In the fields of Eastern North Carolina undercover cameras found workers topping tobacco.

[Click here for behind-the-scenes photos of the reporting and production of this investigative series.]

It is a difficult skill that must be taught and learned under the hot summer sun in the Carolina Piedmont. Workers must learn to quickly and efficiently take the flower off the top of the tobacco plants in order to increase the yield and quality of the remaining tobacco leaves. And most workers do it with gloves and long sleeves.

But not one girl we found who told us at first she was 14 years old. Like all of the young workers NBC Bay Area followed both in North Carolina and California during our investigation we are not revealing this teenager’s real name or the exact location where she works to prevent retaliation.

“I’m the youngest,” the girl tells us. Later, she changes her story about her age revealing that she’s actually 13 years old. She also acknowledges that that is too young to be out in the tobacco fields and if she were caught she might be kicked out of the field.

“I just need to cover my face,” the girl says. “I have to hide it (with a scarf or hat.)” Another teen said she started working in the eastern North Carolina tobacco fields when she was twelve with her mother’s encouragement. We will call her Maria. “I was 12 so I was like the youngest one there,” Maria said.

Maria described how her mother first prepared her to top tobacco. She does it, Maria said, to help out with the family’s finances. “She told me to like wear long t-shirts (and) take a hat,” said Maria. “(Mother told me) ‘Don’t yank the flower off” because I would cut myself like that. She’s like ‘just bend it like that and throw it away.’”
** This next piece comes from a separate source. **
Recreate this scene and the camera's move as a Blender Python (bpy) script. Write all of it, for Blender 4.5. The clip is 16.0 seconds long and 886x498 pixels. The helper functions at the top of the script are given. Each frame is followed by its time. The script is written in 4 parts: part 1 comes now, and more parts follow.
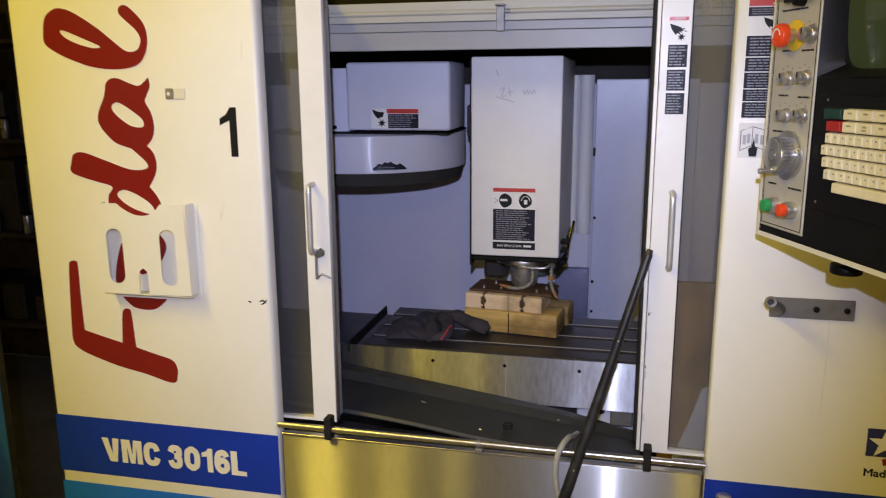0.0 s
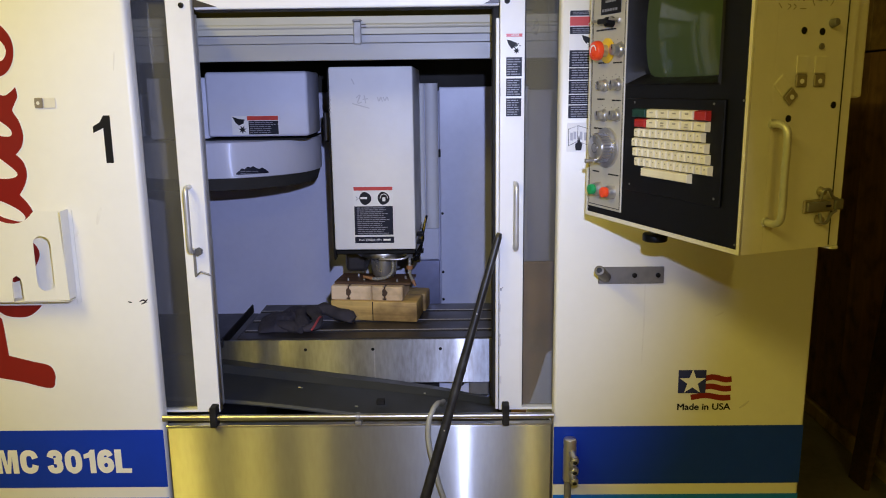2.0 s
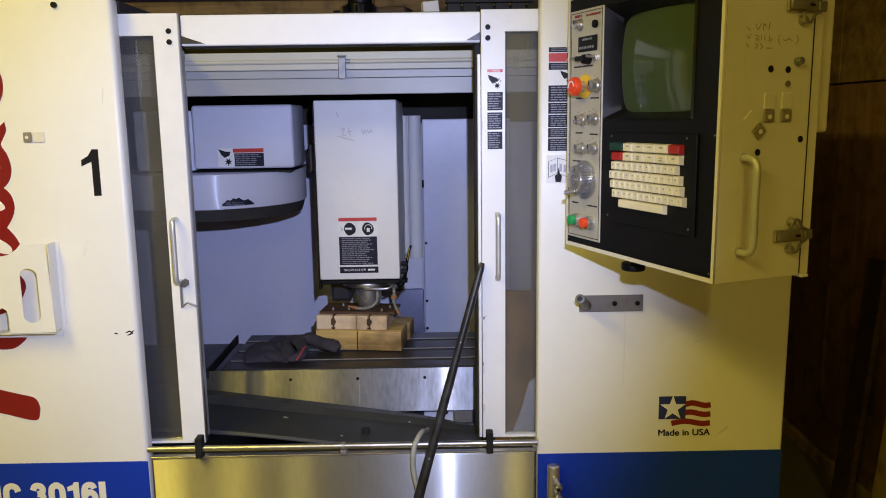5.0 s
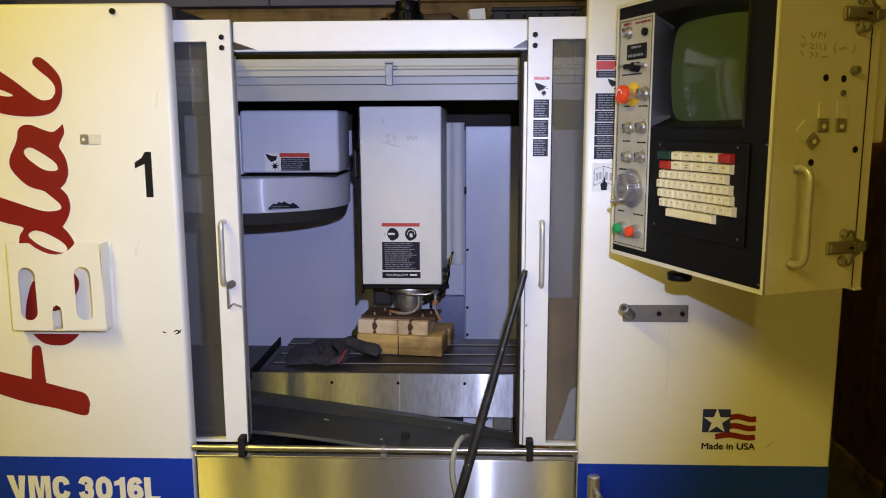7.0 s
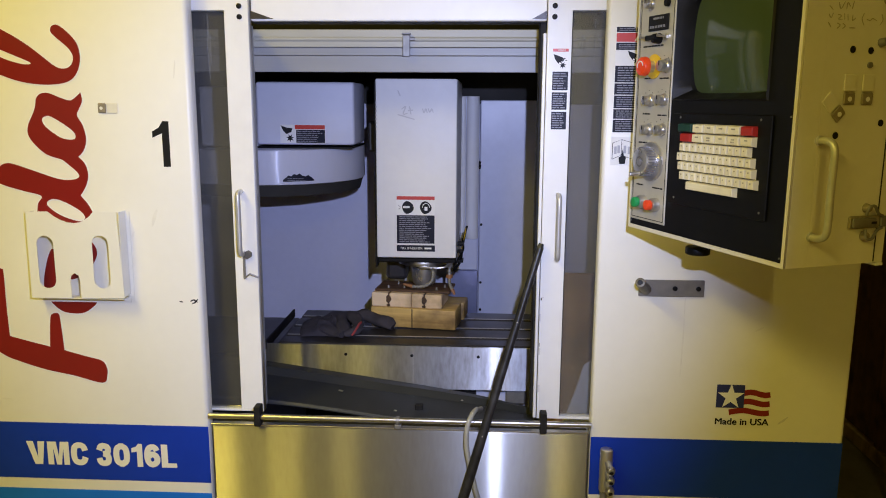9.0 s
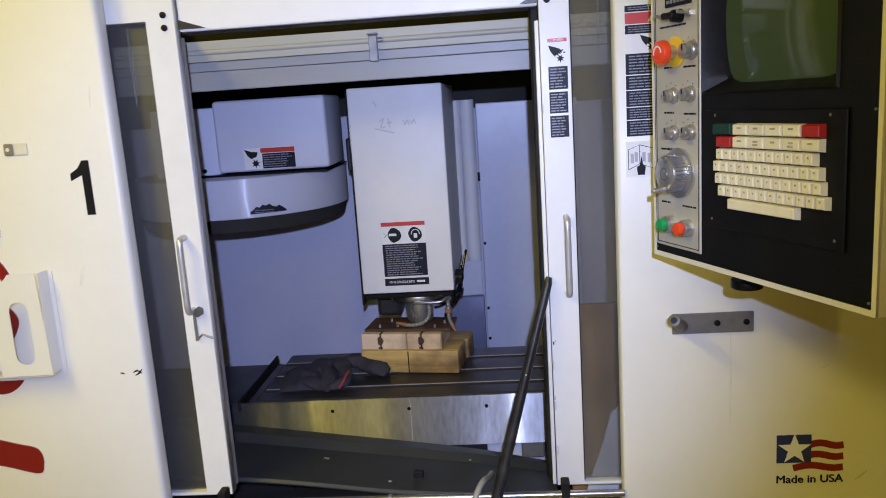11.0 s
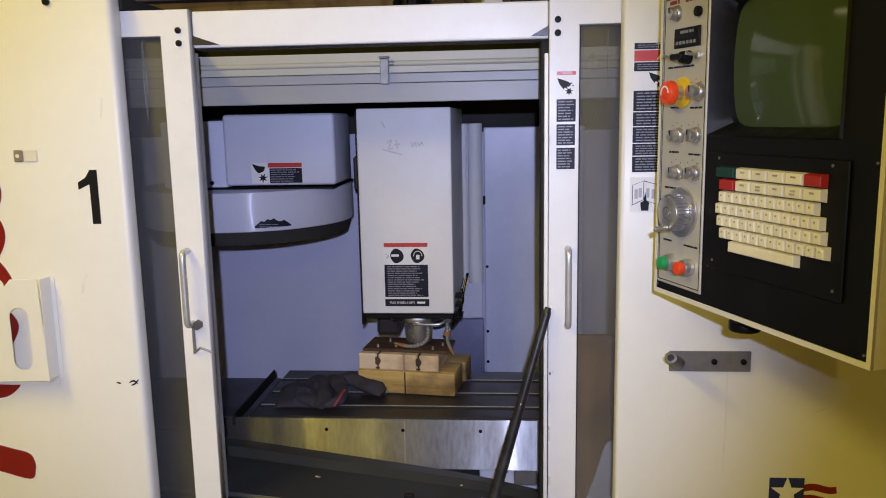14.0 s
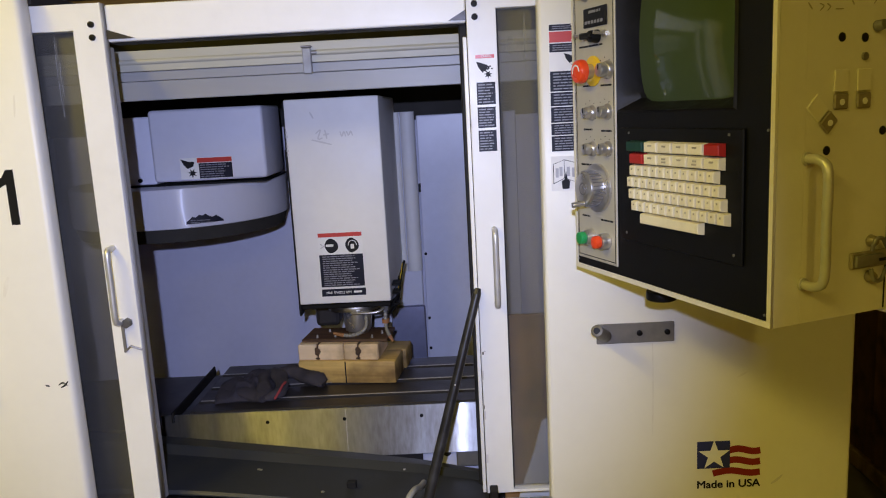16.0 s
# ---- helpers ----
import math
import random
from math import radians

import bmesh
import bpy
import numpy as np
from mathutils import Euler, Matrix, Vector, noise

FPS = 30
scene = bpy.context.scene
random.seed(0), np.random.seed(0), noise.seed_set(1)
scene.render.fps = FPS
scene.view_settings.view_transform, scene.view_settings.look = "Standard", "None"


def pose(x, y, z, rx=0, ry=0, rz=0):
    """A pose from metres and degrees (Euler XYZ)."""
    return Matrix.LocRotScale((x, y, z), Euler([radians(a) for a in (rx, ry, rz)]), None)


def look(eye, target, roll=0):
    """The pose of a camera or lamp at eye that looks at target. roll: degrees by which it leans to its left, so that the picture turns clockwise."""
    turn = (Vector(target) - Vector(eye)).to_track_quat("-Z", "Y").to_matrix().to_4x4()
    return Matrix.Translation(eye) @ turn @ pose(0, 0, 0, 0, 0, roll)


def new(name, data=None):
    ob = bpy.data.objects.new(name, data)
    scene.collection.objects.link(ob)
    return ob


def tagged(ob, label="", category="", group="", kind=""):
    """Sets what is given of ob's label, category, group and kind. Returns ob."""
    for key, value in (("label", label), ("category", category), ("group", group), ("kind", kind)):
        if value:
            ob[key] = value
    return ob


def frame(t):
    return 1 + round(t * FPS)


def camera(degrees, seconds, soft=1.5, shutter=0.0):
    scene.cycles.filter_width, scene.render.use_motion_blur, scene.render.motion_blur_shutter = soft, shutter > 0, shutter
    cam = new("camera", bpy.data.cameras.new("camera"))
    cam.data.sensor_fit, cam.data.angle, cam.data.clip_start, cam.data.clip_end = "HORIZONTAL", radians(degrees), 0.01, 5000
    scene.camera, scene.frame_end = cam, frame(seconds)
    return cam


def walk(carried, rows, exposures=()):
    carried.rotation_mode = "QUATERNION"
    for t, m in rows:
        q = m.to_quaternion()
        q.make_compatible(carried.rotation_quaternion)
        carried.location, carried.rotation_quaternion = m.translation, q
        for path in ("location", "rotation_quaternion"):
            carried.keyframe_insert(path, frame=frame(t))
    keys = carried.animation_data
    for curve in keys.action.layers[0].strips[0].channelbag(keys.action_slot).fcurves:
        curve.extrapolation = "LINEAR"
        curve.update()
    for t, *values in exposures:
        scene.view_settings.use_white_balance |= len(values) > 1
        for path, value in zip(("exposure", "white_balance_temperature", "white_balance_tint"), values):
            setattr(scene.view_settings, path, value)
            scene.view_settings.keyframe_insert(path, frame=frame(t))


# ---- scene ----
cam = camera(59.4, 16.0, 1.0, 0.4)
PATH = [
    (0, (0.031, -0.091, 1.573), (-0.407, 1.814, 1.149), -0.4),
    (0.5, (0.038, -0.134, 1.58), (-0.463, 1.765, 1.204), -0.9),
    (1, (0.011, -0.197, 1.585), (-0.267, 1.745, 1.197), -1.3),
    (1.5, (-0.021, -0.26, 1.574), (-0.143, 1.696, 1.174), -0.9),
    (2, (-0.02, -0.304, 1.572), (-0.041, 1.654, 1.165), -0.7),
    (2.5, (-0.022, -0.323, 1.574), (-0.03, 1.642, 1.199), -0.9),
    (3, (-0.015, -0.33, 1.58), (0.018, 1.638, 1.226), -1.3),
    (3.5, (-0.016, -0.334, 1.577), (0.05, 1.638, 1.248), -1.0),
    (4, (-0.02, -0.336, 1.578), (0.007, 1.637, 1.255), -1.1),
    (4.2, (-0.02, -0.338, 1.585), (-0.002, 1.635, 1.257), -0.9),
    (6.5, (-0.021, -0.337, 1.577), (0.012, 1.633, 1.238), -0.5),
    (7, (-0.034, -0.344, 1.58), (-0.109, 1.63, 1.264), -0.2),
    (7.5, (-0.046, -0.351, 1.574), (-0.124, 1.618, 1.231), 0.1),
    (8, (-0.044, -0.351, 1.57), (-0.134, 1.614, 1.21), 0.5),
    (8.5, (-0.049, -0.348, 1.566), (-0.146, 1.612, 1.179), 0.5),
    (9, (-0.051, -0.346, 1.567), (-0.149, 1.616, 1.195), 0.3),
    (9.2, (-0.05, -0.344, 1.569), (-0.149, 1.619, 1.198), 0.0),
    (11.3, (0.009, 0.067, 1.588), (-0.126, 2.027, 1.216), -4.5),
    (11.5, (-0.024, 0.098, 1.589), (-0.021, 2.065, 1.23), -4.2),
    (12, (-0.15, 0.157, 1.596), (0.04, 2.11, 1.209), -3.2),
    (12.5, (-0.138, 0.182, 1.595), (0.055, 2.147, 1.278), -0.7),
    (13, (-0.057, 0.109, 1.621), (0.063, 2.088, 1.361), -1.0),
    (13.5, (0.004, 0.058, 1.609), (-0.054, 2.03, 1.283), -1.1),
    (14, (0.013, 0.006, 1.608), (-0.149, 1.972, 1.275), -1.1),
    (14.5, (0.031, 0.0, 1.604), (-0.162, 1.96, 1.253), -1.6),
    (15, (0.034, -0.009, 1.602), (-0.145, 1.95, 1.244), -2.5),
    (15.5, (0.052, -0.008, 1.589), (-0.033, 1.954, 1.206), -2.3),
    (16, (0.061, -0.01, 1.593), (0.022, 1.957, 1.237), -3.0),
]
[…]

Because workers who top tobacco also are exposed nicotine from the plants advocates for children say young workers doing the topping are especially vulnerable. “We don’t allow these kids to smoke because we recognize these dangers,” said Norma Flores Lopez, director of the Children in the Fields Campaign of the Association of Farmworker Opportuntiy Programs. ”Especially the dangers of nicotine.

But we are allowing these kids to be exposed to those dangers as they are harvesting the Tabaco leaves and there is nothing being done about it. Flores Lopez has been following working families in agriculture all her life. She was once a migrant child farm worker too.

“We have kids that are working in the tobacco harvest,” said Flores Lopez, “where it is perfectly legal for a 12 year old to be working out there, harvesting tobacco leaves for a number of hours despite the fact that they are absorbing high levels of nicotine through their skin. Which would be equivalent to about 12 cigarettes a day.”

Those who supervise the work like this field boss say they don’t approve of children working in these fields. In fact one boss who we confronted at the field insisted that if children were present it was without his knowledge and that the children misrepresent their age.

In fact, some of the young workers admitted to us that they lie about their age and hide from the bosses in order to keep on working and keep on contributing to their family’s income.

We asked one field supervisor: “What’s the appropriate age for a person to work in the field? 18 years old?”

He agreed. “Yes. 18 years old. We don’t need little boys here.” But it’s hard to miss a five year-old in the fields or mistake him for an adult.

One 19 year-old native North Carolina worker said he’s worked alongside a five year-old boy around the tobacco fields near Kenansville, N.C. “That boy’s probably unstoppable,” said the worker.

“He (the five year old) is like a Mack truck at 5 years old.“ Our connections in North Carolina told us that after our TV crew left the fields there were death threats against some of the workers in the area. That’s why we will not reveal their exact locations and nor their identities.

NBC Bay Area’s Investigative Unit asked US Secretary of Labor Hilda Solis, who was in NBC Bay Area’s San Jose studios, if she would sit down and talk on camera about this issue. Solis’ staff declined our requests us to talk to her.